Pero él siente que su esposa no comprende del todo lo que significa su nueva vida. Le explica que pasar de ser un humilde labriego a vivir en un palacio, y encima ser nombrado conde, no es algo que se asimile de la noche a la mañana. Catalina insiste en que sí lo entiende, que ha tenido paciencia con él. Sin embargo, su tono suena condescendiente, y él se lo hace notar con ironía, agradeciéndole por su “comprensión” hacia un campesino.
Ella protesta, asegurando que no lo trata así, pero él no lo ve igual. Afirma que Catalina ha adoptado una actitud que roza el menosprecio, como si él no tuviera capacidad para pensar por sí mismo. Lo acusa de tomar decisiones unilaterales que afectan no solo a él, sino también a sus hijos, sin darle voz ni voto.
El ejemplo más claro —y que aún le duele— fue cuando Catalina amenazó a su padre con abandonar La Promesa sin consultarlo antes. Ella se defiende, pero él insiste en que en un matrimonio esas decisiones se toman juntos. No es un tema menor, y por eso no dejará de recordárselo.
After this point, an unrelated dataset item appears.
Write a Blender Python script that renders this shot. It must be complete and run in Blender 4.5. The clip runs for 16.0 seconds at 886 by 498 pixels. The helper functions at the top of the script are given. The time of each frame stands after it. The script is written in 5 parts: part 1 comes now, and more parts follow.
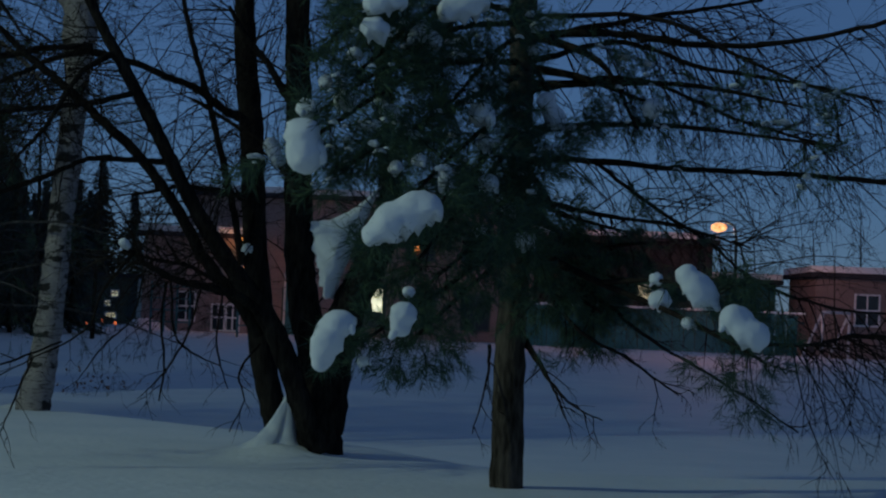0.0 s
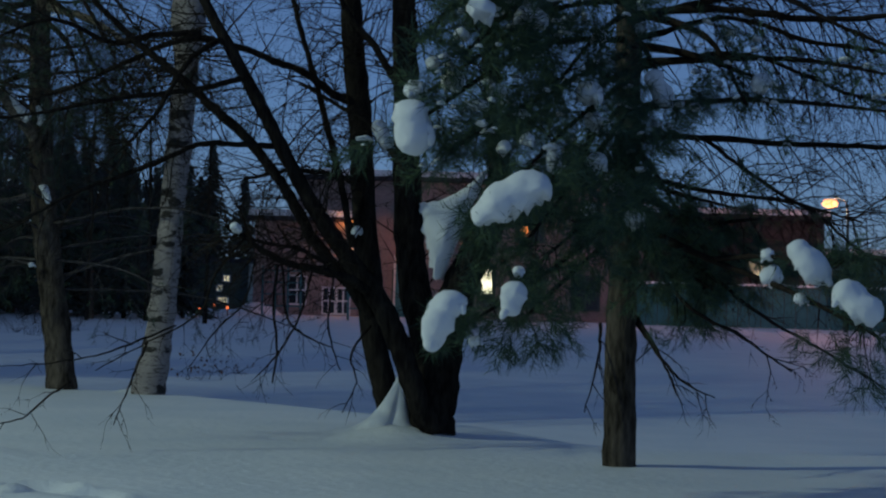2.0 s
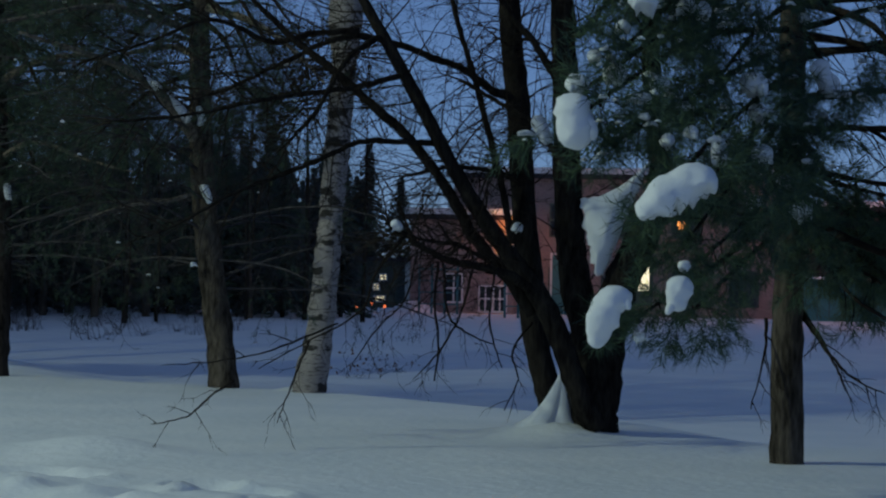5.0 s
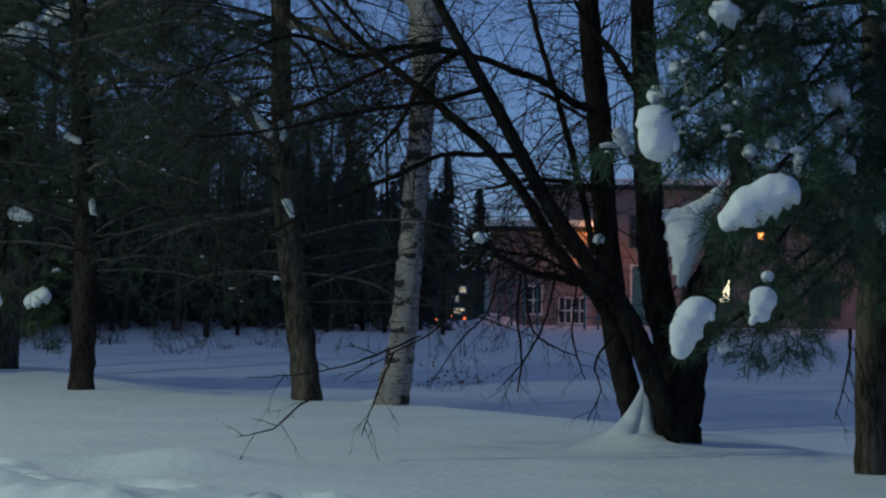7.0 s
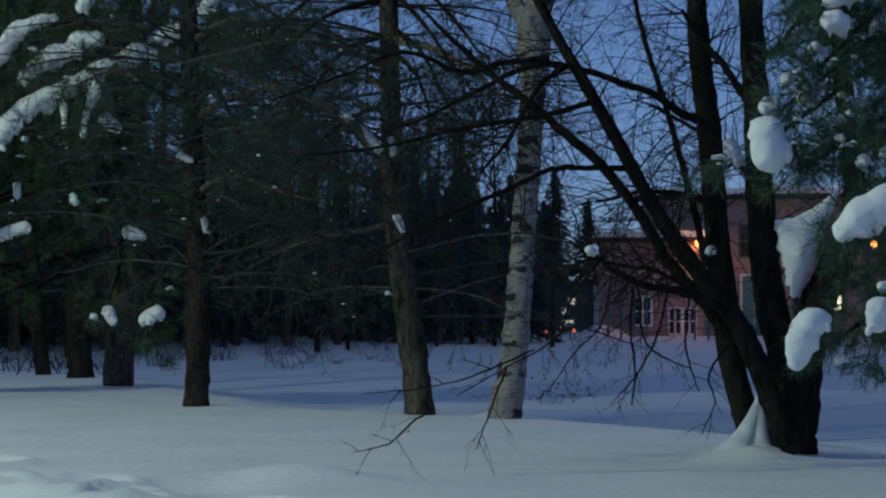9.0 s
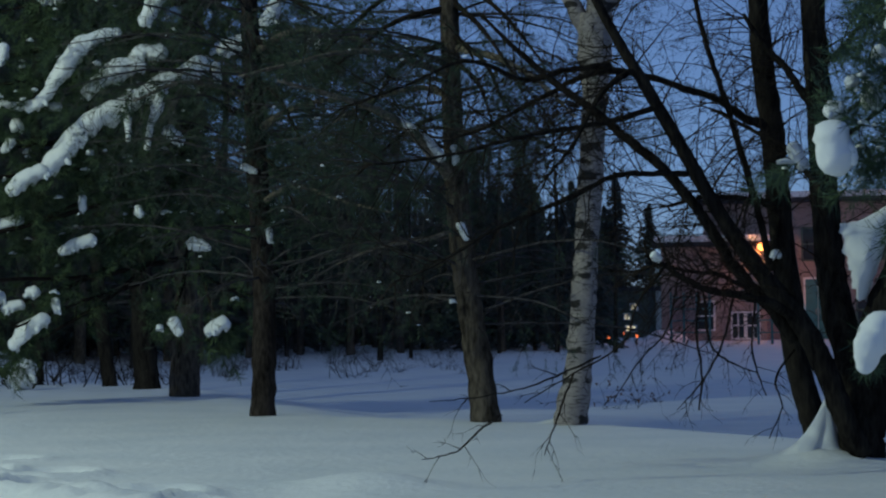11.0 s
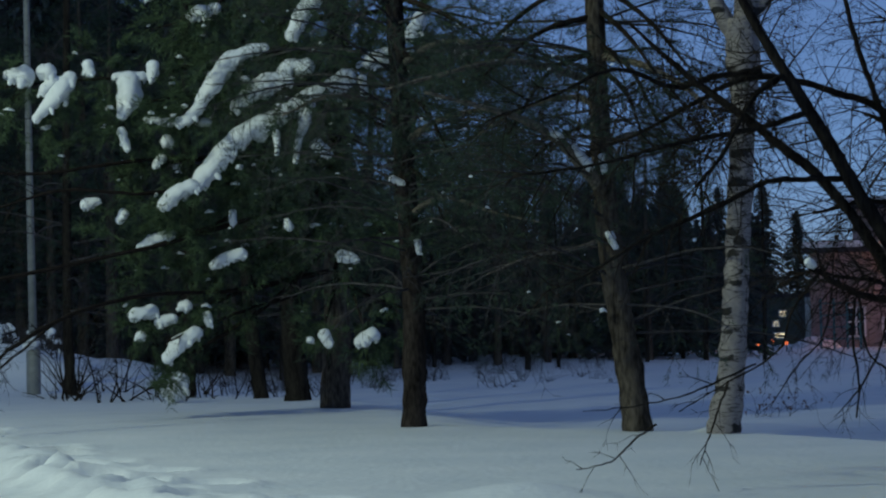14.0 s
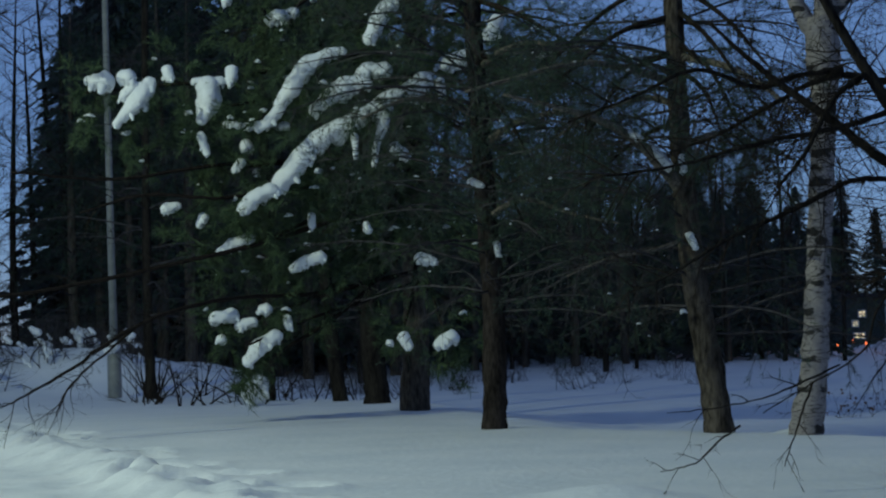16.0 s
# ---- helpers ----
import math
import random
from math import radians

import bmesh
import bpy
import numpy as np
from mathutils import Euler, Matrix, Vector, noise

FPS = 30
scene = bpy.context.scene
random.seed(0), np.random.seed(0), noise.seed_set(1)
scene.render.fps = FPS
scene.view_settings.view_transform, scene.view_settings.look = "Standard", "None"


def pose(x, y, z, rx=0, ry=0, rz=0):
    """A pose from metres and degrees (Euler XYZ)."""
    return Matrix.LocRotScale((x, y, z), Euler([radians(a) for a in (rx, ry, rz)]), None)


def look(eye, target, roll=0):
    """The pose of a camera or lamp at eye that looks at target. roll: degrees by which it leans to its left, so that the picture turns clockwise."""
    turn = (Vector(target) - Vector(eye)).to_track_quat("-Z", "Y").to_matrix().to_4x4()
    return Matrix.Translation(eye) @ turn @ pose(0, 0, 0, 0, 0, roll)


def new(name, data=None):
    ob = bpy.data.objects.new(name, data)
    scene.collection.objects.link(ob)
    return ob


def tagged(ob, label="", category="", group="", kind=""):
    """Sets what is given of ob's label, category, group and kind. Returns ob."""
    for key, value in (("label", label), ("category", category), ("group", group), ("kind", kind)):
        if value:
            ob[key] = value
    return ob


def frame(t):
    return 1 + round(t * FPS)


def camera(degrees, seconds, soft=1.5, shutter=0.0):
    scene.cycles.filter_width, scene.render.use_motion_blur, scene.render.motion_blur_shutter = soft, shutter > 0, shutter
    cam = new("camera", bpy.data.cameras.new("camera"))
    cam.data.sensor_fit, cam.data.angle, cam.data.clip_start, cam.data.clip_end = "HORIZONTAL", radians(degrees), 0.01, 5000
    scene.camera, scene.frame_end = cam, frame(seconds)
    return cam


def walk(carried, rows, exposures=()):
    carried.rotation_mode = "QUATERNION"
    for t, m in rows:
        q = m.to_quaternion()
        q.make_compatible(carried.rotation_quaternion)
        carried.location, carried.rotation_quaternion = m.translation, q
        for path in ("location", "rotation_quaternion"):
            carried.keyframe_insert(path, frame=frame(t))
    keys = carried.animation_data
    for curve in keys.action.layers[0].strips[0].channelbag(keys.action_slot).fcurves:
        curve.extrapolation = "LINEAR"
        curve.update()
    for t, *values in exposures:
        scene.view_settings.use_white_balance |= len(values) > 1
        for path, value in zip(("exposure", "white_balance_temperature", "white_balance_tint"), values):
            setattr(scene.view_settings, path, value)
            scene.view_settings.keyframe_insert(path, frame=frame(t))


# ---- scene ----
LENS = 24.12
cam = camera(LENS, 16.0, soft=2.2)
PATH = [
    (0.0, -0.0, -0.0, 1.208, 91.852, -2.298, -0.074),
    (0.5, -0.009, -0.067, 1.204, 91.837, -2.232, 0.907),
    (1.0, -0.007, -0.052, 1.204, 91.736, -1.997, 1.794),
    (1.5, -0.003, -0.044, 1.204, 91.537, -1.847, 2.539),
    (2.0, -0.003, -0.019, 1.197, 91.24, -1.542, 2.96),
    (2.5, -0.007, -0.015, 1.2, 90.909, -1.482, 3.759),
    (3.0, -0.01, 0.022, 1.198, 90.834, -1.331, 4.644),
    (3.5, -0.019, 0.103, 1.191, 90.859, -1.461, 5.415),
    (4.0, -0.034, 0.123, 1.185, 90.926, -1.295, 6.161),
    (6.5, -0.07, 0.007, 1.187, 91.315, -0.942, 8.784),
    (7.0, -0.073, 0.003, 1.185, 91.385, -0.784, 9.441),
    (7.5, -0.092, -0.018, 1.206, 91.448, -0.872, 10.002),
    (8.0, -0.089, -0.04, 1.2, 91.606, -0.676, 11.163),
    (10.5, -0.114, -0.085, 1.198, 91.794, 0.462, 13.425),
    (11.0, -0.117, -0.122, 1.202, 91.92, 0.599, 14.131),
    (11.5, -0.126, -0.123, 1.198, 91.593, 0.684, 14.884),
    (12.0, -0.137, -0.113, 1.197, 91.523, 0.882, 15.602),
    (12.5, -0.152, -0.12, 1.204, 91.683, 0.96, 16.185),
    (13.0, -0.163, -0.126, 1.211, 91.908, 1.059, 16.56),
    (13.5, -0.166, -0.135, 1.206, 92.304, 1.045, 17.357),
    (14.0, -0.168, -0.133, 1.208, 92.248, 1.227, 18.148),
    (14.5, -0.187, -0.129, 1.206, 92.125, 1.316, 18.998),
    (15.0, -0.187, -0.156, 1.201, 92.222, 1.316, 19.704),
    (15.5, -0.196, -0.157, 1.198, 92.354, 1.45, 19.957),
    (16.0, -0.207, -0.156, 1.211, 92.357, 1.524, 20.253),
]
EXPOSURES = [(0.0, -1.14, 5900, 2), (1.0, -0.78, 6100, 4), (2.0, -0.52, 6250, 7), (3.5, -0.4, 6400, 9), (6.5, -0.22, 6450, 10), (16.0, -0.04, 6500, 10)]
walk(cam, [(t, pose(x, y, z, rx, ry, rz)) for t, x, y, z, rx, ry, rz in PATH], EXPOSURES)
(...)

Catalina, harta de escuchar la misma queja, le pide que deje de recriminárselo. Él, en cambio, asegura que no puede hacerlo porque teme que, en cuanto se distraiga, ella vuelva a actuar de la misma manera. Ella lo acusa de querer predecir el futuro, pero él responde que no es clarividencia, sino experiencia: sabe cómo suele actuar.
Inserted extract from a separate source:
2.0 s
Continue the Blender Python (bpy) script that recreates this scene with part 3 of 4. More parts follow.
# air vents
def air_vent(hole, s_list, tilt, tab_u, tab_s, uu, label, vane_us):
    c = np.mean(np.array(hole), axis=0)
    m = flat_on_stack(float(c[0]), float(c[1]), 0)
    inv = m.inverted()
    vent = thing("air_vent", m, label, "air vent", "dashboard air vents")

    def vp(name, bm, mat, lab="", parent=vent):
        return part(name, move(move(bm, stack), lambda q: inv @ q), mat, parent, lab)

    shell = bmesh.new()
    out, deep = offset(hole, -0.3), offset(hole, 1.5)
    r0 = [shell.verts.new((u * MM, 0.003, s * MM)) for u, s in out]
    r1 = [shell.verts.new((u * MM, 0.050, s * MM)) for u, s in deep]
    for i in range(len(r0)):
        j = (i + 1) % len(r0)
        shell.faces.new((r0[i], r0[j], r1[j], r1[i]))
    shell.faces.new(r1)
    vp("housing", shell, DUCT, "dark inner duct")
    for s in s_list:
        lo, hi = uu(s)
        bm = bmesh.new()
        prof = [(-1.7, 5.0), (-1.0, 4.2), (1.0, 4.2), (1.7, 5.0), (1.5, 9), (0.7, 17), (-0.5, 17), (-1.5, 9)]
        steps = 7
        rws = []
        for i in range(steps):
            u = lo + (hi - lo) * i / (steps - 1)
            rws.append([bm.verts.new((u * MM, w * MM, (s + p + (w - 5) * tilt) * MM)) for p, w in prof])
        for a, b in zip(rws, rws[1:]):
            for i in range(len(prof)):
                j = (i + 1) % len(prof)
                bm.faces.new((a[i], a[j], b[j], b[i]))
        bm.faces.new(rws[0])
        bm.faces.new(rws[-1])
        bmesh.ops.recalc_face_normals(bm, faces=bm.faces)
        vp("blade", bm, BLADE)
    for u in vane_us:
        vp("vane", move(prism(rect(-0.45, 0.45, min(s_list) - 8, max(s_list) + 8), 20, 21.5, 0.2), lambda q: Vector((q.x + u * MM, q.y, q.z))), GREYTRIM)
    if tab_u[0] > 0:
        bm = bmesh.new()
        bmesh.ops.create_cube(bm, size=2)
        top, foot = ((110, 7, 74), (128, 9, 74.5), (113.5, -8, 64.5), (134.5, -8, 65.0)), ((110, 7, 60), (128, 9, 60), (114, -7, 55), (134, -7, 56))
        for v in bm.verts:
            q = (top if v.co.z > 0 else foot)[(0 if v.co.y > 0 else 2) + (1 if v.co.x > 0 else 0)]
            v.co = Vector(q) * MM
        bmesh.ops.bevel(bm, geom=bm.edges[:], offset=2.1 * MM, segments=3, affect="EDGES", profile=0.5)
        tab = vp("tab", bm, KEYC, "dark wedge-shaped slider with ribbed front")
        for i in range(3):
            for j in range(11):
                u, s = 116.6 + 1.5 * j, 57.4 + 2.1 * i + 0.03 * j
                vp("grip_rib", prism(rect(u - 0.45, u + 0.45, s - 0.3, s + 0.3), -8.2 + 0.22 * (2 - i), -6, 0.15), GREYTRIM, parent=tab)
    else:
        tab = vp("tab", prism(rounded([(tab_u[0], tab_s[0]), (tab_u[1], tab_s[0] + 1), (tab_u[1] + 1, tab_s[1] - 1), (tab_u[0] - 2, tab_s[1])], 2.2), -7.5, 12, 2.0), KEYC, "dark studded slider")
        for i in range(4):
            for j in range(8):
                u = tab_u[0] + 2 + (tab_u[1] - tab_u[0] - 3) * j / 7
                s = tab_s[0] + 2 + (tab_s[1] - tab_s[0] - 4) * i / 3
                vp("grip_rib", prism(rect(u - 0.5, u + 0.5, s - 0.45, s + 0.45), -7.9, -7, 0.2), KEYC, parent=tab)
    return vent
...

Con una mezcla de frustración y tristeza, le recuerda que no es un simple peón que ella pueda mover a su antojo. No quiere ser tratado como alguien sin voz, sin derecho a decidir sobre su propia vida. El silencio que sigue es denso, y la música de fondo acentúa la tensión emocional del momento.
No se trata solo de un desacuerdo sobre el retrato o la señora Márquez. Ese cuadro se ha convertido en un símbolo que refleja las diferencias más profundas entre ellos: el choque entre el mundo humilde del que él proviene y la vida noble y llena de protocolos en la que Catalina siempre se ha movido con soltura.
El retrato, colgado en un lugar tan visible del palacio, actúa como un recordatorio constante de las divisiones sociales, de los desprecios del pasado y de las inseguridades que él siente en este nuevo entorno. Para Catalina, quizá es solo un objeto incómodo, pero para él es un golpe directo a la dignidad que lleva tiempo intentando consolidar.
La conversación no termina con un acuerdo ni con una reconciliación. Ambos quedan atrapados en una espiral de reproches y heridas no cerradas. Lo que empezó como un comentario sobre un cuadro termina revelando el verdadero conflicto: la lucha por encontrar un equilibrio entre dos mundos tan distintos que, aunque ahora comparten un mismo techo, parecen seguir separados por una distancia invisible.
Mientras la cámara se aleja, el retrato permanece en su lugar, impasible, como si supiera que seguirá siendo el epicentro de tensiones que aún no han terminado de estallar en “La Promesa”.